De mails die naar de hoogwaardigheidsbekleders van UAntwerpen werden gestuurd kwamen vanuit ASV. De bijdrage van de Studentenraad bestaat uit het delen van het event op sociale media en enkele gedraaide shiften vanuit het Bureau. Van de gemiddelde stuver wordt niets verwacht, zelfs komen opdagen is niet verplicht. Dat kan ook moeilijk: studentenvertegenwoordiging mag de stuvers niets kosten. AV-lid 1: “Als aanwezigheid op dit event een verwachting is die je van je stuvers hebt, moet je daar als studentenraad in tussenkomen.” Het lijkt dus dat er uiteindelijk weinig van de Studentenraad verwacht wordt. Behalve een bescheiden financiële injectie: er wordt in het verslag van de AV gewag gemaakt van 1500 à 1600 euro.
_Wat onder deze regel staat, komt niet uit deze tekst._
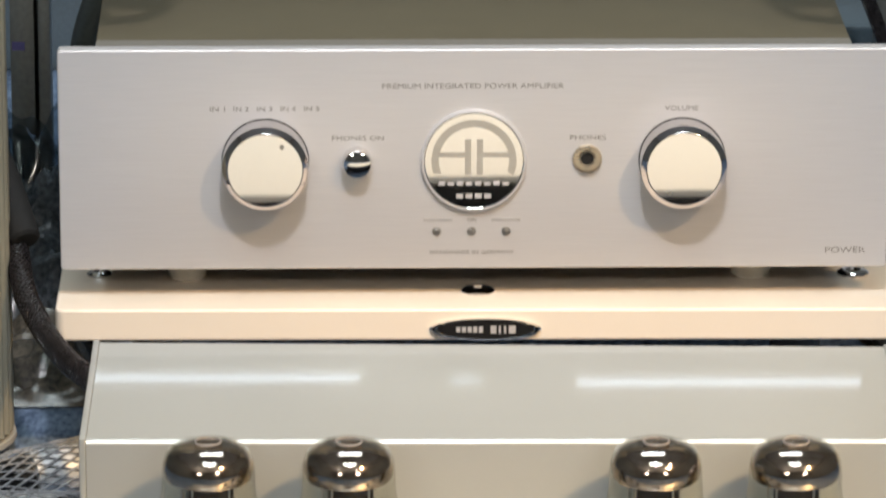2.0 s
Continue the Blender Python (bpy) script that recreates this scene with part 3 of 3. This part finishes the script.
def spine(points, steps=10):
    pts, fine = [Vector(p) for p in points], []
    for i in range(len(pts) - 1):
        p0, p1, p2, p3 = pts[max(0, i - 1)], pts[i], pts[i + 1], pts[min(len(pts) - 1, i + 2)]
        for k in range(steps):
            t = k / steps
            fine.append(0.5 * (2 * p1 + (p2 - p0) * t + (2 * p0 - 5 * p1 + 4 * p2 - p3) * t * t + (3 * p1 - p0 - 3 * p2 + p3) * t ** 3))
    return fine + [pts[-1]]


def threads(parent, points, radius, count, pitch, thick, mat, name, label="", shape=None):
    """Helical threads wound both ways round a line; shape gives the radius along it."""
    line = spine(points, 24)
    up, frames, run = Vector((0.13, 0.21, 1)).normalized(), [], 0.0
    for i, p in enumerate(line):
        d = (line[min(i + 1, len(line) - 1)] - line[max(i - 1, 0)]).normalized()
        a = d.cross(up).normalized()
        up = a.cross(d).normalized()
        if i:
            run += (p - line[i - 1]).length
        frames.append((p, a, up, run))
    verts, faces = [], []
    for twist in (-1, 1):
        for k in range(count):
            base = 2 * math.pi * k / count
            first = len(verts)
            for i, (p, a, u, s) in enumerate(frames):
                b = base + twist * 2 * math.pi * s / pitch
                rr = radius * (shape(s / run) if shape else 1) + (0.0002 if twist > 0 else 0)
                n = math.cos(b) * a + math.sin(b) * u
                side = -math.sin(b) * a + math.cos(b) * u
                q = p + rr * n
                verts += [q + thick * side, q + 0.8 * thick * n, q - thick * side, q - 0.3 * thick * n]
                if i:
                    o = first + 4 * i
                    for j in range(4):
                        faces.append((o - 4 + j, o - 4 + (j + 1) % 4, o + (j + 1) % 4, o + j))
    me = bpy.data.meshes.new(name)
    me.from_pydata(verts, [], faces)
    me.materials.append(mat)
    me.shade_smooth()
    ob = new(name, me)
    ob.parent = parent
    ob["kind"] = "stuff"
    if label:
        ob["label"] = label
    return ob


BRAID_LIGHT = material("glossy_braid_thread", (0.008, 0.007, 0.008), 0.10, 0.0, 0.5, 700, base2=(0.02, 0.017, 0.018), sharp=0.08)
braided_cable("power_cable", [(-0.3150, 0.665, 0.200), (-0.2930, 0.628, 0.176), (-0.2775, 0.593, 0.1480), (-0.2737, 0.575, 0.1248), (-0.2679, 0.550, 0.1048), (-0.2556, 0.520, 0.0920), (-0.2413, 0.480, 0.0885), (-0.2275, 0.450, 0.0875), (-0.205, 0.415, 0.080), (-0.18, 0.385, 0.062)], 0.0064,
              "thick dark braided cable curving down behind the tube amplifier")
plug_line = Vector((-0.2930, 0.628, 0.176)) - Vector((-0.2762, 0.590, 0.1446))
pc = bpy.data.objects["power_cable"]
pl = part("plug", lathe([(0, 0), (0.0075, 0), (0.0095, 0.002), (0.0100, 0.010), (0.0104, 0.050), (0.0098, 0.060), (0.0060, 0.064), (0, 0.064)], 32), FIN, pc, "black moulded plug")
pl.matrix_basis = Matrix.Translation(Vector((-0.2755, 0.588, 0.143)) - plug_line * 0.42 - Vector((-0.3150, 0.665, 0.200))) @ plug_line.to_track_quat("Z", "Y").to_matrix().to_4x4()
braided_cable("signal_cable", [(0.224, 1.07, 0.240), (0.2436, 1.10, 0.2007), (0.2616, 1.10, 0.1681), (0.2757, 1.10, 0.1381), (0.296, 1.10, 0.085), (0.315, 1.12, 0.03), (0.34, 1.14, 0.006)], 0.0043, "dark braided cable hanging behind the silver amplifier")
tagged(finish("dark_hose", tube_path([(-0.205, 0.935, 0.222), (-0.226, 0.935, 0.212), (-0.240, 0.94, 0.190), (-0.2505, 0.95, 0.162), (-0.256, 0.96, 0.130), (-0.254, 0.96, 0.08), (-0.245, 0.95, 0.0086)], 0.0085, 16), material("olive_black_rubber", (0.045, 0.050, 0.042), 0.5, 0.0, 0.2, 40), None), "olive black rubber hose beside the amplifier's case", "hose")


def net_cable(points, barrel_at, r, label, slim=0.0):
    c = thing("speaker_cable", points[0], label, "cable", "netted cables")
    o = Vector(points[0])
    loc = [Vector(p) - o for p in points]
    part("core", tube_path(loc, r * 0.42, 16), BRAID, c)
    a, b = (Vector(p) - o for p in barrel_at)
    d = (b - a).normalized()
    q = d.to_track_quat("Z", "Y").to_matrix().to_4x4()
    L = (b - a).length
    bar = part("barrel", lathe([(0, 0), (r * 0.82, 0), (r * 0.90, 0.001), (r * 0.90, L - 0.001), (r * 0.82, L), (0, L)], 48), SILVER, c, "smooth silver barrel")
    bar.matrix_basis = Matrix.Translation(a) @ q
    for e, s in ((a, -1), (b, 1)):
        cap = part("end_collar", lathe([(0, 0), (r * 0.80, 0), (r * 0.84, 0.001), (r * 0.70, 0.013), (r * 0.45, 0.016), (0, 0.016)], 32), BLACK, c)
        cap.matrix_basis = Matrix.Translation(e + d * s * 0.0002) @ (q if s > 0 else q @ pose(0, 0, 0, 180))
    threads(c, loc, r * 0.96, 20, 0.30, 0.0007, NET, "net_sleeve", "grey diamond net sleeve",
            lambda u: 1.0 if u >= slim else 0.4 + 0.6 * (u / slim) ** 3)
    return c


net_cable([(-0.46, 0.360, 0.021), (-0.40, 0.374, 0.021), (-0.345, 0.383, 0.0205), (-0.311, 0.386, 0.0205), (-0.241, 0.386, 0.0205), (-0.205, 0.380, 0.0205), (-0.150, 0.365, 0.0205)], [(-0.311, 0.386, 0.0205), (-0.2405, 0.386, 0.0205)], 0.0200,
          "thick netted cable with silver barrel lying on carpet")
net_cable([(-0.40, 0.412, 0.0115), (-0.34, 0.425, 0.0125), (-0.30, 0.446, 0.0155), (-0.2635, 0.470, 0.0185), (-0.20, 0.508, 0.0185), (-0.12, 0.54, 0.0185)], [(-0.2635, 0.470, 0.0185), (-0.206, 0.5045, 0.0185)], 0.0180,
          "netted cable with silver barrel behind the nearer cable", 0.46)


def crumpled(name, x0, x1, y0, y1, z, lift, seed, mat, label, category, n=34):
    """A crumpled sheet lying in folds: ridged noise over a grid."""
    bm = bmesh.new()
    rows = []
    for j in range(n + 1):
        row = []
        for i in range(n + 1):
            u, v = i / n, j / n
            p = Vector((x0 + (x1 - x0) * u, y0 + (y1 - y0) * v, 0))
            h = sum(abs(noise.noise(p * f + Vector((seed, seed * 0.7, 0)))) * w for f, w in ((14, 1.0), (33, 0.55), (80, 0.25)))
            edge = min(1, 5 * min(u, 1 - u, v, 1 - v) + 0.04)
            row.append(bm.verts.new((p.x + 0.008 * noise.noise(p * 40 + Vector((3, seed, 1))), p.y, z + 0.001 + lift * edge * (0.25 + h))))
        rows.append(row)
    for j in range(n):
        for i in range(n):
            bm.faces.new((rows[j][i], rows[j][i + 1], rows[j + 1][i + 1], rows[j + 1][i]))
    return tagged(finish(name, bm, mat, None, smooth=25), label, category)


GREY_FILM = material("grey_packing_film", (0.05, 0.048, 0.045), 0.22, 0.0, 0.5, 30, base2=(0.115, 0.098, 0.075))
DARK_FILM = material("dark_packing_film", (0.035, 0.045, 0.05), 0.18, 0.0, 0.5, 24, base2=(0.12, 0.14, 0.16))
crumpled("packing_film", -0.34, -0.225, 0.645, 0.80, 0.0, 0.030, 3.1, GREY_FILM, "crumpled grey-brown packing film on the carpet", "packing film")
crumpled("packing_film", -0.36, -0.215, 0.80, 0.97, 0.0, 0.085, 7.7, DARK_FILM, "glossy dark crumpled packing film piled up", "packing film")
crumpled("packing_film", -0.33, -0.235, 0.86, 0.965, 0.045, 0.075, 1.9, FILM, "clear crumpled plastic film catching the light", "packing film", 26)
crumpled("packing_film", 0.245, 0.40, 0.700, 0.83, 0.0, 0.012, 5.3, GREY_FILM, "crumpled grey packing film beside the amplifiers", "packing film")
crumpled("packing_film", 0.245, 0.45, 0.86, 1.02, 0.0, 0.04, 9.4, DARK_FILM, "glossy dark crumpled packing film behind", "packing film")


def ribbed_hose():
    h = thing("ribbed_hose", (0.262, 0.735, 0), "grey ribbed flexible hose lying on carpet", "hose")
    line = spine([(-0.010, 0.045, 0.0121), (0.010, 0.005, 0.0121), (0.032, -0.025, 0.0121), (0.062, -0.050, 0.0121), (0.10, -0.075, 0.0121)], 14)
    bm = bmesh.new()
    rings = []
    for i, p in enumerate(line):
        d = (line[min(i + 1, len(line) - 1)] - line[max(i - 1, 0)]).normalized()
        a = d.cross(Vector((0, 0, 1))).normalized()
        r = 0.0120 if i % 3 == 0 else 0.0094
        rings.append([bm.verts.new(p + r * (math.cos(2 * math.pi * k / 20) * a + math.sin(2 * math.pi * k / 20) * Vector((0, 0, 1)))) for k in range(20)])
    for a, b in zip(rings, rings[1:]):
        for k in range(20):
            bm.faces.new((a[k], a[(k + 1) % 20], b[(k + 1) % 20], b[k]))
    bmesh.ops.recalc_face_normals(bm, faces=bm.faces[:])
    part("tube", bm, material("grey_ribbed_plastic", (0.065, 0.064, 0.058), 0.4, 0.0, 0.2, 60), h)
    return h


ribbed_hose()
tagged(finish("cream_strip", boxed(0.235, 0.46, 0.838, 0.852, 0.0, 0.012, 0.001, 1), material("greenish_cream_strip", (0.45, 0.46, 0.40), 0.6, 0.0, 0.1, 40), None), "greenish cream strip lying on the carpet", "strip")


def black_plug():
    p = thing("cable_plug", (0.264, 0.612, 0), "black angled plug with cream tip on carpet", "plug")
    part("body", moved(boxed(-0.008, 0.010, -0.012, 0.012, 0.0, 0.010, 0.003, 2), pose(0, 0, 0, 0, 0, 28)), BLACK, p)
    part("tip", moved(lathe([(0, 0), (0.0034, 0), (0.0038, 0.001), (0.0036, 0.007), (0, 0.008)], 24, "y"), pose(0.0110, -0.0125, 0.0042, 0, 0, 30)), CREAM, p, "cream rounded tip")
    return p


black_plug()


# Unseen glowing strips added for the bright stripes mirrored in the transformer cover.
def stripe_emitter(x0, x1, z, lit):
    l = thing("stripe_emitter", ((x0 + x1) / 2, 2.98, z), "unseen glowing strip added on the rear wall for a stripe on the cover", "lamp", "strip lights")
    h = (x1 - x0) / 2
    part("housing", boxed(-h - 0.01, h + 0.01, 0.0, 0.12, -0.014, 0.014, 0.002, 1), ALU, l)
    part("diffuser", boxed(-h, h, -0.006, -0.0005, -0.0022, 0.0022, 0.001, 1), lit, l, "glowing face mirrored as a stripe in the cover")
    return l


for x0, x1, z, lit in ((-0.378, -0.079, 1.260, STRIPE_GLOW), (0.020, 0.052, 1.263, STRIPE_GLOW_DIM), (0.158, 0.54, 1.2655, STRIPE_GLOW)):
    stripe_emitter(x0, x1, z, lit)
“ASV verdeelt, net zoals VUAS ervoor deed, een grote pot geld onder de koepels en alle clubs die onder deze koepels of rechtstreeks onder ASV vallen”, legt Arne uit. “Van die pot wordt, evenzeer zoals onder VUAS, 2500 euro opzijgezet met als specifiek doel het subsidiëren van het galabal. In geval van verlies, wat erg waarschijnlijk is bij dit event, wordt éérst dat reserve aangesproken, pas daarna delen de organisatoren gelijk in de rest van het verlies.” Het is erg onwaarschijnlijk dat het reserve niet volledig aangesproken zal worden, zo onwaarschijnlijk dat er niet echt een plan is om met eventuele overschotten om te gaan. “Weliswaar liggen de kosten voor het organiseren van een galabal veel hoger dan 5000 euro.”

Met andere woorden, het galabal is een evenement waar mákkelijk 2500 verlies op gedraaid wordt. Omdat de Studentenraads eigen budgetten en begroting van een andere ‘pot’ komen dan de clubbudgetten heeft de AV zichzelf ingedekt door een maximum aan eigen bijdrage vast te leggen. Het gaat daarin om een derde van het verlies dat na aftrek van die 2500 euro initiële galabalsubsidies nog kan komen. “Het gaat concreet om 2000 euro, met een extra buffer van 500 in geval van overmacht. De Studentenraad is dus in het ergste geval 2500 euro kwijt. De 1500 à 1600 euro waarvan sprake in het verslag, was een ruw voorbeeld van een mogelijke bijdrage. Eigenlijk kunnen we de verwachte omzet niet betrouwbaar inschatten, daarvoor wordt het evenement niet vaak genoeg georganiseerd.”

 

de argumenten voor en tegen

Dat het galabal duur en verlieslatend is, hield de koepels niet tegen om voor corona de beslissing te nemen om het jaarlijks te organiseren in plaats van tweejaarlijks. Dat zorgde er evenwel voor dat de buffer van 5000 euro naar 2500 terugtikte. Ik kan mij niet van de indruk ontdoen dat ook dát ergens meespeelde in de vraag van de koepels aan de Studenenraad. Diens maximumuitgave stemt toevallig perfect overeen met de gehalveerde pot subsidiegeld.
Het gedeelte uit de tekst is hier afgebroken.